Consecutive Processing of Natural Products and Biofuels Production Using Subcritical Water

Start
Jan 07, 2008 - 15:00
End
Jan 07, 2008 - 16:00
Venue
Creativity Hall (Room 118) Chemical Engineering
Event Type
Speaker
Dr. Jerry W. King Ansel & Virginia Condray Endowed Profersorship Department of Chemical Engineering University of Arkansas Fayetteville AR 72701 USA
Title
Consecutive Processing of Natural Products and Biofuels Production Using Subcritical Water
Pressurized fluids (i.e. sub- and super-critical fluids) are versatile agents for the processing of renewable agricultural and forestry materials and can be used in both the extraction and/or reaction modes.
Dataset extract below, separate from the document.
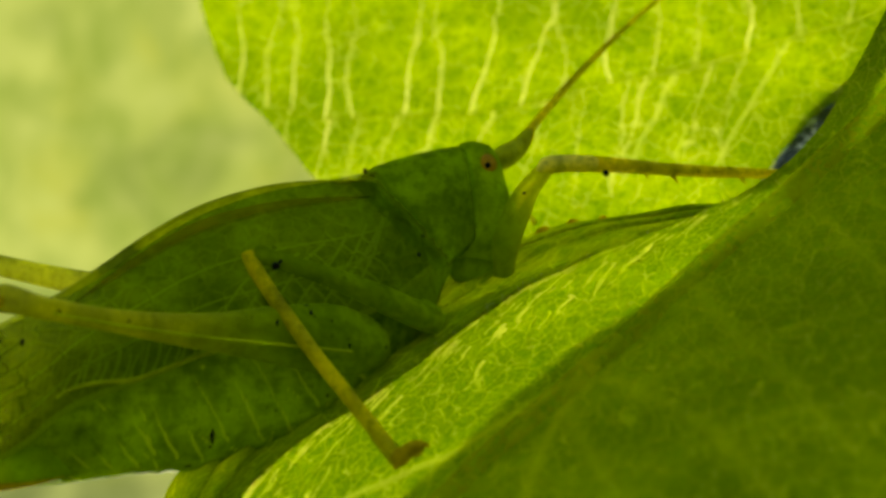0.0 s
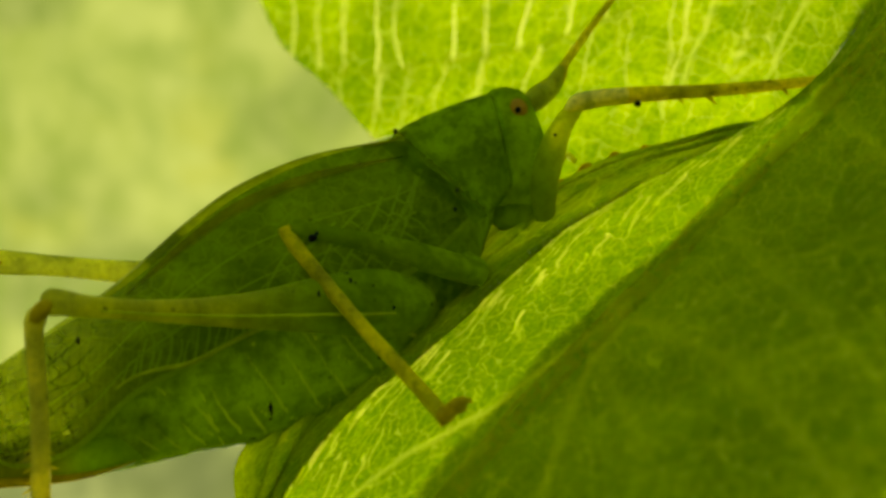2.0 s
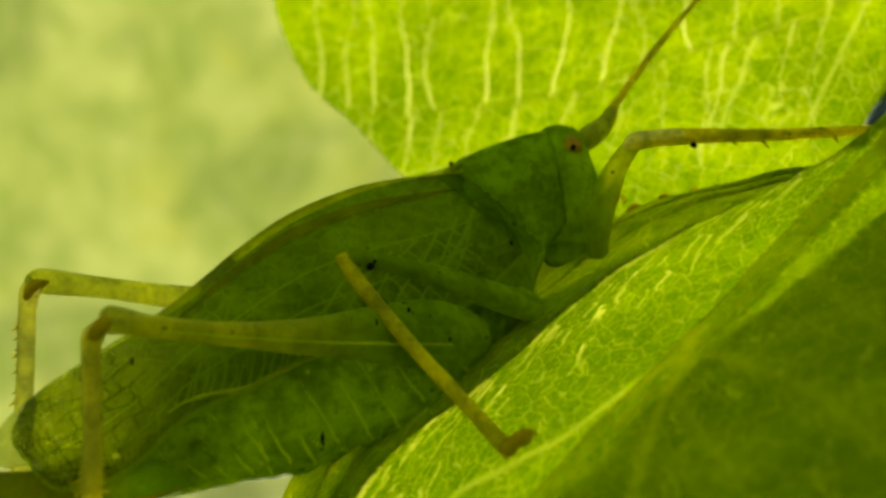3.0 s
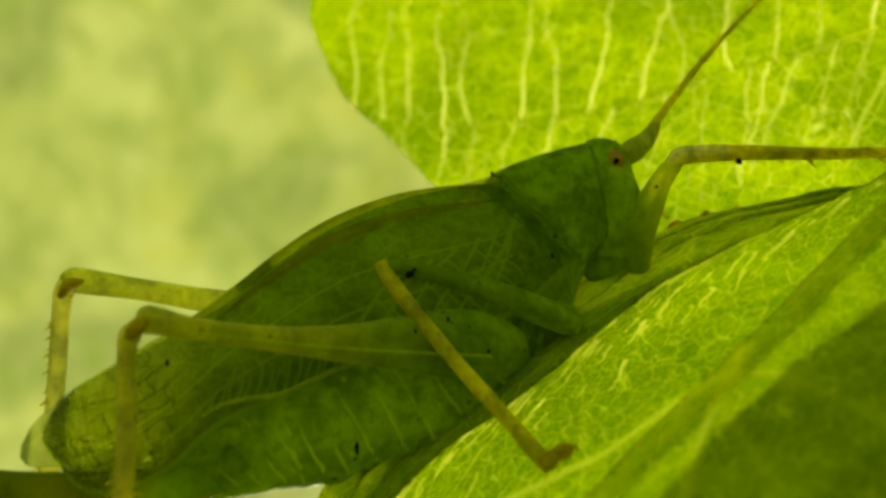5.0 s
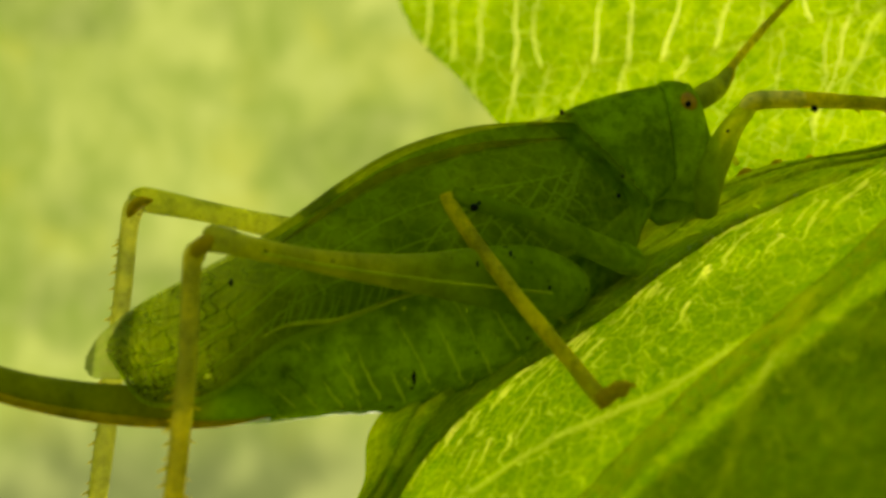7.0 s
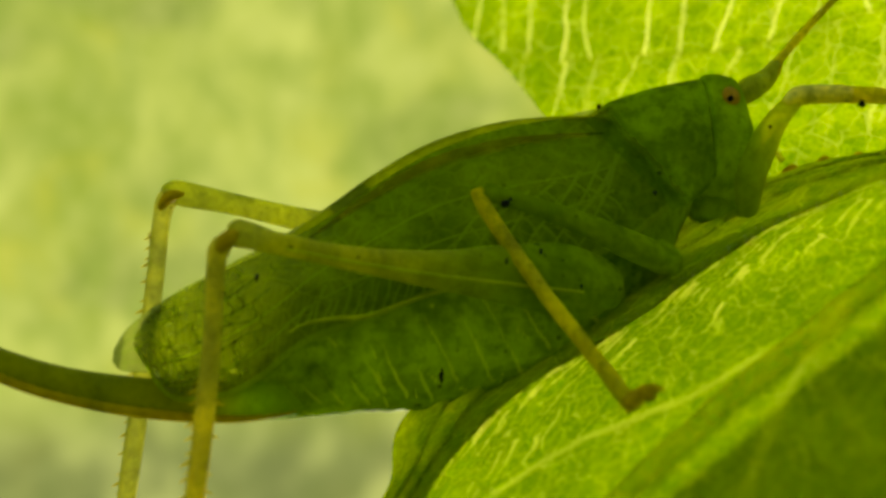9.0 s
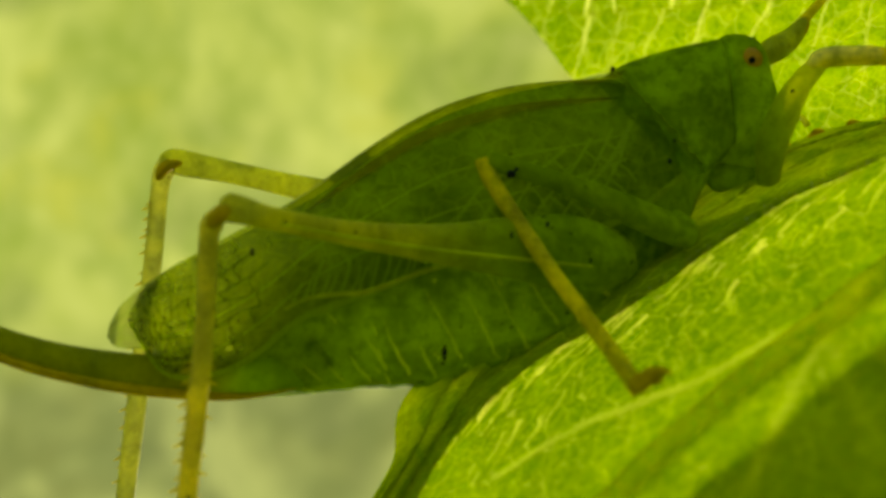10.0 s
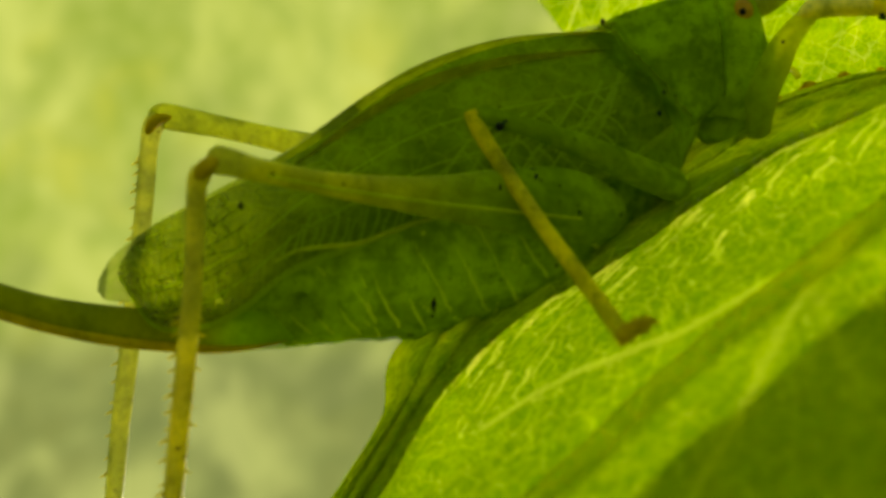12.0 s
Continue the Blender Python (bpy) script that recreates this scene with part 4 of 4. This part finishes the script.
                a, b = Vector(rows[k][q]).lerp(Vector(rows[k][q + 1]), f), Vector(rows[k + 1][q]).lerp(Vector(rows[k + 1][q + 1]), f - 0.25 + rng.uniform(0, 0.3))
                net.append([a.lerp(b, w / 6) + Vector((0.004 * math.sin(w), 0)) for w in range(7)])
    for line in net:
        part("cross_vein", loft([(*wing_point(min(max(u, 0), 0.99), min(max(v, 0.02), 0.97), -1, 0.012), rng.uniform(0.03, 0.055)) for u, v in line], len(line) * 2, 6), TIP_VEIN, bug)
    # hindwing: a clear rounded lobe that stands out behind the forewing
    over = glide([(-10.9, -1.4), (-11.2, -1.5), (-11.5, -1.72), (-12.2, -2.36), (-12.64, -3.1)], 24)
    below = glide([(-10.9, -3.9), (-11.2, -3.93), (-11.6, -3.95), (-12.35, -3.88), (-12.68, -3.55)], 24)
    film = [[Vector((a[0], -4.62 + 0.06 * noise.noise(Vector((a[0], v * 0.2, 0))), a[1])).lerp(Vector((b[0], -4.72, b[1])), v / 20) for v in range(21)] for a, b in zip(over, below)]
    cells = [[(*film[q][v], 0.07) for q in range(6, 25)] for v in (0, 6, 11, 16, 20)] + [[(*film[q][v], 0.05) for v in range(a, b)] for q, a, b in ((15, 0, 8), (18, 5, 13), (17, 11, 20), (20, 6, 14), (21, 12, 20), (24, 0, 21))]
    part("hindwing", sheet(film, 0.03), FILM, bug, "clear netted tip of the hindwing", veins=cells)

    # ovipositor: a long flattened sabre that curves up behind
    sabre = [(*(-3.77, -2.92, -4.31), 0.2), (*(-4.99, -3.57, -4.67), 0.48), (*(-6.4, -4.16, -4.95), 0.68), (*(-8.45, -4.48, -5.04), 0.78), (*(-11.53, -4.7, -4.85), 0.72), (*(-14.13, -5.04, -4.42), 0.64), (*(-16.05, -5.45, -3.83), 0.60), (*(-17.74, -5.83, -3.02), 0.52), (*(-19.21, -6.16, -1.99), 0.36), (*(-20.03, -6.35, -1.18), 0.05)]
    part("ovipositor", loft(sabre, 50, 16, flat=0.45), BLADE, bug)
    edge = [(p[0], p[1] - 0.16, p[2] - p[3] * 0.78, 0.19 * p[3] / 0.6 * min(1, 0.12 + 0.3 * k)) for k, p in enumerate(sabre[1:-1])]
    part("ovipositor_edge", loft(edge, 50, 8), RIM, bug, "yellow-brown lower edge")
    part("cercus", loft([(*(-5.45, -4.0, -4.3), 0.30), (*(-5.2, -4.2, -3.75), 0.28), (*(-4.75, -4.25, -4.1), 0.2), (*(-4.5, -4.2, -4.55), 0.05)], 18, 12), BELLY, bug)

    # legs
    spine_mesh = []

    def spine(at, way, size, parent):
        if not spine_mesh:
            b = bmesh.new()
            bmesh.ops.create_cone(b, cap_ends=True, segments=6, radius1=0.22, radius2=0.01, depth=1.0)
            for v in b.verts:
                v.co.z += 0.5
                v.co *= MM
            me = bpy.data.meshes.new("spine")
            b.to_mesh(me)
            b.free()
            me.materials.append(SHANK)
            spine_mesh.append(me)
        ob = new("spine", spine_mesh[0])
        ob.parent = parent
        q = Vector(way).to_track_quat("Z", "Y").to_matrix().to_4x4()
        ob.matrix_basis = Matrix.Translation(Vector(at) * MM - origin(parent)) @ q @ Matrix.Scale(size, 4)

    def spines(line, parent, first, last, n, way, size=0.5):
        pts = glide(line, 200)
        for k in range(n):
            x, y, z, r = pts[int(200 * (first + (last - first) * k / (n - 1)))]
            spine((x + way[0] * r * 0.7, y + way[1] * r * 0.7, z + way[2] * r * 0.7), way, size * (0.6 + 0.8 * ((k * 7) % 5) / 5), parent)

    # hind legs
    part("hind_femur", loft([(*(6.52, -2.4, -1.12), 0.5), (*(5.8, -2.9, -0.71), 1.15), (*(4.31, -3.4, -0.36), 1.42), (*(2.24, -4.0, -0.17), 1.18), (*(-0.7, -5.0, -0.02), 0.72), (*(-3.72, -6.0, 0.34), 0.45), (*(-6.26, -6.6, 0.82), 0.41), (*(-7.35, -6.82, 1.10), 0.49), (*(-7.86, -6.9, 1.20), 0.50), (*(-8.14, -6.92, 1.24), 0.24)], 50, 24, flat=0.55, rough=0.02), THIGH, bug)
    part("femur_ridge", loft([(*(4.96, -4.25, -0.82), 0.05), (*(2.41, -4.75, -0.56), 0.07), (*(-0.69, -5.55, -0.22), 0.07), (*(-3.69, -6.35, 0.22), 0.06), (*(-6.02, -6.9, 0.65), 0.05)], 30, 6), RIDGE, bug, "pale ridge along the thigh")
    part("femur_ridge", loft([(*(1.18, -4.1, 0.78), 0.03), (*(2.46, -3.8, 0.91), 0.06), (*(4.13, -3.4, 0.86), 0.08), (*(5.32, -3.0, 0.45), 0.07), (*(6.09, -2.7, -0.33), 0.04)], 24, 6), RIDGE, bug, "pale ridge along the thigh")
    part("hind_knee", loft([(-7.75, -7.05, 1.22, 0.12), (-7.92, -7.14, 1.08, 0.26), (-8.18, -7.16, 0.85, 0.30), (-8.42, -7.1, 0.55, 0.2), (-8.5, -7.05, 0.3, 0.06)], 18, 12, rough=0.15), JOINT, bug, "brown knee joint")
    shin = [(*(-8.02, -6.9, 0.98), 0.26), (*(-8.36, -6.9, 0.66), 0.40), (*(-8.50, -6.95, 0.02), 0.35), (*(-8.57, -7.0, -2.35), 0.34), (*(-8.75, -7.1, -4.91), 0.36), (*(-9.12, -7.2, -8.67), 0.36), (*(-9.57, -7.3, -13.9), 0.32)]
    tibia = part("hind_tibia", loft(shin, 50, 12, rough=0.03), SHANK_HIND, bug)
    spines(shin, tibia, 0.6, 0.98, 30, (-0.85, -0.1, -0.4), 0.46)
    spines(shin, tibia, 0.6, 0.98, 14, (0.85, -0.1, -0.3), 0.36)
    part("hind_femur", loft([(*(2.73, 1.2, 0.49), 0.9), (*(-1.96, 0.6, 1.3), 0.7), (*(-6.05, -0.2, 2.04), 0.5), (*(-8.69, -0.8, 2.6), 0.44), (*(-10.84, -1.3, 3.0), 0.52), (*(-11.3, -1.36, 3.06), 0.44), (-11.55, -1.4, 2.9, 0.25)], 40, 16, flat=0.6, rough=0.02), LEG, bug)
    part("hind_knee", loft([(-10.7, -1.72, 2.98, 0.06), (-10.98, -1.85, 2.93, 0.2), (-11.3, -1.87, 2.8, 0.25), (-11.55, -1.8, 2.5, 0.18), (-11.62, -1.75, 2.3, 0.05)], 18, 12, rough=0.15), JOINT, bug, "brown knee joint")
    shin = [(*(-11.2, -1.4, 3.02), 0.36), (*(-11.49, -1.4, 2.66), 0.42), (*(-11.67, -1.4, 1.81), 0.36), (*(-11.89, -1.4, -0.65), 0.36), (*(-12.43, -1.4, -5.57), 0.40), (*(-12.94, -1.4, -9.86), 0.38), (*(-13.5, -1.4, -15.85), 0.34)]
    tibia = part("hind_tibia", loft(shin, 50, 12, rough=0.03), SHANK_PALE, bug)
    spines(shin, tibia, 0.34, 0.98, 40, (-0.85, -0.1, -0.4), 0.40)
    # middle leg
    part("mid_coxa", loft([(*(7.9, -1.8, 0.9), 0.65), (*(8.55, -2.3, 0.4), 0.62), (*(8.76, -2.6, 0.15), 0.35)], 12, 14), GREEN, bug)
    part("mid_femur", loft([(8.85, -2.60, 0.24, 0.462), (7.50, -2.87, 0.80, 0.587), (5.30, -3.13, 1.70, 0.53), (3.13, -3.31, 2.43, 0.43), (1.16, -3.40, 3.02, 0.411)], 34, 16, rough=0.06), FEMUR, bug)
    shin = [(0.89, -3.50, 3.10, 0.267), (1.11, -3.60, 2.54, 0.349), (2.02, -4.10, 1.12, 0.308), (3.60, -5.50, -1.20, 0.295), (5.09, -6.70, -3.20, 0.293), (6.07, -7.60, -4.57, 0.312), (6.24, -7.85, -4.71, 0.241)]
    tibia = part("mid_tibia", loft(shin, 56, 14, rough=0.10), SHANK, bug)
    spines(shin, tibia, 0.45, 0.95, 7, (0.55, -0.3, 0.1), 0.28)
    part("mid_tarsus", loft([(5.99, -7.85, -4.66, 0.241), (6.17, -8.03, -4.57, 0.332), (6.44, -8.20, -4.36, 0.262), (6.62, -8.33, -4.26, 0.313), (6.87, -8.46, -4.17, 0.242), (6.97, -8.51, -4.19, 0.121)], 28, 12, rough=0.2), JOINT, bug, "brown jointed foot on the leaf")
    part("claw", loft([(6.90, -8.51, -4.15, 0.101), (7.08, -8.55, -4.09, 0.0808), (7.15, -8.55, -4.24, 0.0201)], 8, 6), JOINT, bug)
    part("claw", loft([(6.07, -7.94, -4.73, 0.121), (6.00, -8.11, -4.91, 0.0906), (6.15, -8.11, -4.99, 0.0201)], 8, 6), JOINT, bug)
    # front leg
    part("front_femur", loft([(*(11.84, -1.8, 2.28), 0.42), (*(11.85, -2.1, 3.55), 0.58), (*(12.19, -2.3, 4.74), 0.60), (*(12.75, -2.5, 5.92), 0.48), (*(13.47, -2.6, 6.82), 0.36)], 34, 16, rough=0.05), FORELEG, bug)
    shin = [(*(13.38, -2.6, 6.86), 0.34), (*(14.08, -2.6, 7.04), 0.34), (*(15.17, -2.6, 7.08), 0.36), (*(16.48, -2.6, 7.08), 0.34), (20.0, -2.4, 6.95, 0.27), (25.5, -1.6, 7.0, 0.22)]
    # sleeve over the knee and upper shin that carries the painted gloss
    part("front_knee", loft([(*(13.12, -2.75, 6.63), 0.2), (*(13.47, -2.75, 6.93), 0.37), (*(14.05, -2.72, 7.06), 0.39), (14.9, -2.7, 7.09, 0.36), (15.5, -2.7, 7.09, 0.37), (15.9, -2.68, 7.09, 0.2)], 16, 12, rough=0.1), GLOSS_KNEE, bug, "knee joint with its white gloss painted into the colour")
    tibia = part("front_tibia", loft(shin, 44, 12, rough=0.08), SHANK, bug)
    spines(shin, tibia, 0.62, 0.9, 5, (0.5, -0.2, -0.8), 0.5)
    # specks
    for k, (spot, r, tall) in enumerate((((16.05, -2.95, 6.66), 0.13, 0.9), ((1.98, -3.85, 2.54), 0.16, 0.8), ((2.18, -3.85, 2.73), 0.08, 1.0), ((-0.41, -4.05, -4.02), 0.075, 3.0), ((-7.23, -5.57, -0.39), 0.075, 1.8), ((12.43, -3.05, 5.72), 0.08, 0.8), ((5.96, -1.1, 6.75), 0.11, 0.9), ((8.11, -2.85, 3.88), 0.08, 0.9), ((7.93, -2.88, 3.1), 0.07, 1.2), ((3.3, -4.6, 0.7), 0.06, 2.0), ((4.9, -4.0, -0.6), 0.06, 1.4), ((2.0, -4.75, 0.3), 0.05, 2.2))):
        bm = ball(spot, r, r, r * tall, 7)
        for v in bm.verts:
            v.co += (v.co - Vector(spot)) * 0.9 * noise.noise(v.co * 0.9 / r + Vector((k, 0, 0)))
        part("speck", bm, BLACK, bug)


build_setting()
build_far_leaf()
swaying = build_under_leaf()
build_near_leaf()
build_stem()
build_twig()
build_cricket()


# how far the swaying leaf has drawn back across the rib, in millimetres
SWAY = [(0, 0.0), (1.0, 0.5), (1.5, 0.0), (2.5, 0.0), (2.8, 1.2), (3.2, 2.2), (3.5, 3.2), (3.7, 3.2), (5.3, 2.3), (5.6, 1.9), (6.0, 1.0), (6.2, 1.6), (6.5, 2.4), (8.3, 2.4), (9.5, 2.7), (10.3, 3.2), (12, 3.4)]


def motions():
    base = TILT @ Matrix.Translation(BASES[swaying.name])
    across = Vector((0.42, -0.52, -0.75))
    walk(swaying, [(t, base @ Matrix.Translation(across * d * MM)) for t, d in SWAY])
    walk(cam, [(t, TILT @ held(*row)) for t, *row in PATH], exposures=[(t, stops, 8100, -2) for t, stops in ((0, 0.95), (0.5, 0.95), (1.0, 0.85), (1.5, 0.96), (2.0, 1.0), (2.5, 1.04), (3.0, 0.98), (5.5, 0.96), (6.0, 1.0), (9.5, 1.0), (12, 1.03))])


motions()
Utilizing either or both supercritical carbon dioxide (SC-CO2) and pressurized water i.e. subcritical water (sub-H2O)) provides a universal “green” processing platform that is compatible for producing food and nutritional extracts as well as fuel feed stocks such as bioethanol and biomethane. This lecture will focus primarily on our research utilizing subcritical water in conjunction with SC-CO2 as an additive to change extraction selectivity for solutes and as a catalytic medium to depolymerize carbohydrate-based biopolymers which are constituents of biomass feed stocks. Processing with subcritical water requires a different optimization depending on whether it is to be use as an extraction or reaction solvent.In this presentation the following theoretical and experimental optimization studies will be discussed with respect to: 1. Solvent characteristics of subcritical water as a function of temperature/pressure 2. Prediction and measurement of solute solubility/miscibility in subcritical water 3. Correlation of solute- sub-H2O interaction using solubility parameter theory 4. Solute mass transfer and diffusion in sub-H2O 5. Importance of sub-H2O space velocity in unit processing 6. Concurrent extraction – reaction of solutes when utilizing sub-H2O 7. Dissolved gas (SC-CO2) chemistry in sub-H2O 8. Tandem and continuous processing using SC-CO2 and sub-H2O Several examples will be cited for using sub-H2O for the extraction of nutraceutial ingredients such as natural antioxidants from grape pomace wood bark and vitamins from spent brewery’s yeast. These will include studies initiated with automated pressurized fluid extractors batch autoclave systems and continuous flow systems. Carbonated water initiated depolymerization of carbohydrate polymers in agricultural commodities both with and without enzymes will be described to produce glucose for fermentation to bioethanol. The lecture will conclude with assessment of the “universality” of sub-H2O as a processing medium as well as its substitution and integration into existing chemical extraction and conversion processes.